Inverity

PSNR vs SSIM vs “looks good to humans” (and why all 3 matter)

Author

Brandon

Date Published

Peak signal-to-noise ratio is one of the oldest and most widely used image quality metrics, and its appeal is obvious: it is mathematically clean, easy to compute, and produces a single number that allows straightforward comparison between compression algorithms or processing pipelines.

PSNR works by measuring the mean squared error between a reference image and a distorted one, then expressing that error on a logarithmic scale. The problem is that it treats every pixel as equally important and completely independent from its neighbors, which is not remotely how human vision works.

A few corrupted pixels in a flat blue sky and the same number of corrupted pixels scattered across a face will produce identical PSNR scores, yet any person looking at the two images would immediately notice that one looks far worse than the other. Because of this, high PSNR scores can coexist with images that look genuinely bad, and two images with similar PSNR can look dramatically different in perceived quality. Structural similarity, or SSIM, was introduced specifically to address that gap. Rather than treating pixels as isolated measurements, it compares local patches of an image across three dimensions simultaneously: luminance, contrast, and structural information. The underlying philosophy is that the human visual system is particularly sensitive to structural patterns, and that a good quality metric should model that sensitivity rather than ignore it.

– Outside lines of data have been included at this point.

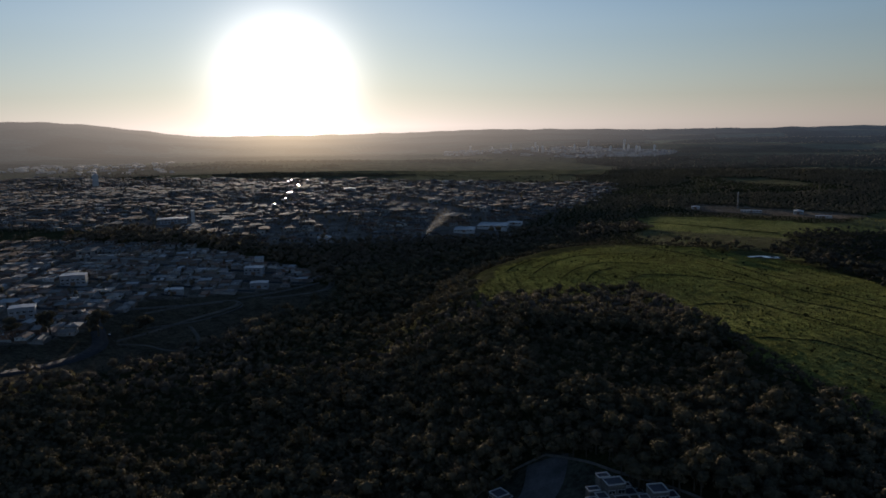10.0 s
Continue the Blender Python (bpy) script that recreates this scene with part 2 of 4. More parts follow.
def relief(x, y):
    """The land in units of the plan: a grassy spur above two wooded valleys, rolling country beyond."""
    u, q = spur(x, y)
    v = 0.7826 * x + 0.6225 * y
    r = np.hypot(x, y)
    az = np.degrees(np.arctan2(-x, y))
    top = np.interp(u, [-400, 70, 190, 300, 380, 440], [-2, 0.2, 1, -2.2, -3.2, -4.2])
    valley = -23 + 14 * sstep(190, 340, q)
    steep = (1 - sstep(-60, 10, v - 173)) * sstep(285, 340, u)  # the slope under the far left rim
    z = valley + (top - valley) * (1 - sstep(98 - 18 * steep, 155 - 30 * steep, q)) - 1.5 * sstep(0, 90, q) * (1 - sstep(90, 150, q))
    rr = r + 60 * np.sin(az * .35) + 35 * np.sin(az * .9 + 1)
    far = 9 * sstep(1830, 1960, rr) + 11 * sstep(2230, 2340, rr) + 11 * sstep(2560, 2670, rr) + 11 * sstep(2830, 2960, rr) + sstep(300, 1200, r) * 3
    roll = (np.sin(x / 170 + 1.3) * np.cos(y / 210 + .4) * 2.2 + np.sin((x + y) / 330 + 2) * 2.5) * sstep(420, 800, r)
    broad = (np.sin(x / 390 + .6 + y / 1500) * np.cos(y / 330 + 1.1) + .6 * np.sin((x - .6 * y) / 280)) * (5 * sstep(1200, 2000, r) + 3 * np.exp(-((r - 2300) / 350) ** 2))
    ridge = 62 * sstep(43, 56, az) * (1 - sstep(75, 110, az)) * sstep(2000, 2950, r)
    east = np.clip(-.02 * (u - 423), -6, 9) * sstep(450, 650, r) * sstep(0, 200, x) * (1 - sstep(1150, 1500, r))
    hill = 15 * np.exp(-((x - 800) / 500) ** 2 - ((y - 1900) / 420) ** 2)
    far = far + 10.5 * sstep(2200, 3000, r) * np.exp(-((az - 14) / 13) ** 2) + 11 * sstep(2300, 3050, r) * np.exp(-((az + 1) / 7.5) ** 2)
    far = far + sstep(2500, 3050, r) * (1.3 * np.sin(az * 1.1 + 2 * np.sin(az * .37)) + .9 * np.sin(az * 2.9 + r / 260))
    small = (np.sin(x / 23 + 2 * np.sin(y / 31)) + np.sin(y / 19 + 1.7)) * .25
    z = z + far + roll + broad + ridge + east + hill + small
    flat = np.exp(-((x + 30) / 115) ** 4) * sstep(452, 486, y) * (1 - sstep(640, 690, y))  # valley meadow
    z = z + (-9.5 - z) * flat
    bench = np.exp(-(((x + 19) / 20) ** 2 + ((y - 431) / 9) ** 2) ** 2)  # level ground for the pond
    return z + (-5.3 - z) * bench


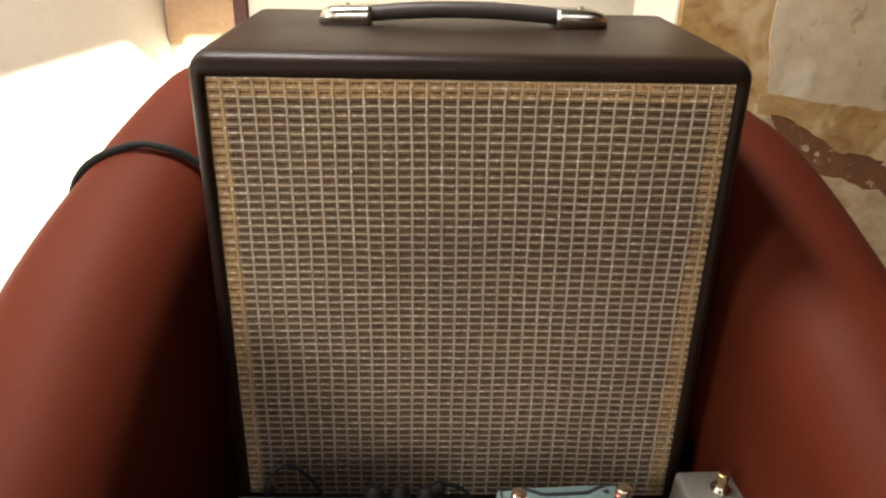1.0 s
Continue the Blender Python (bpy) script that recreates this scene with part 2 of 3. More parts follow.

SSIM is a meaningful improvement over PSNR in many scenarios, especially for blur and compression artifacts, and it correlates better with human judgment in controlled studies. It still has real limitations, though. It is sensitive to small spatial shifts in a way that does not match perception, it can struggle with images that have been processed in unconventional ways, and it still reduces a complex perceptual experience to a single scalar value that loses enormous amounts of information about what actually looks wrong and where. The phrase looks good to humans sounds unscientific but it names something genuinely important, because the ultimate consumer of most images is a person, and neither metric fully captures what a person actually experiences.

Perceptual quality is influenced by context, viewing distance, content type, individual differences, and expectations in ways that no two-number summary can encode. This is why modern work in image compression, super-resolution, and generative modeling often evaluates results through formal perceptual studies or newer learned metrics like LPIPS, which are trained directly on human judgment data.

The practical lesson is that PSNR and SSIM remain useful as fast, reproducible proxies, particularly for catching gross failures or ranking methods consistently within a controlled experiment, but neither should be trusted as a final verdict on quality.

A pipeline that optimizes only for these numbers can produce output that scores well and still looks wrong to every person who sees it.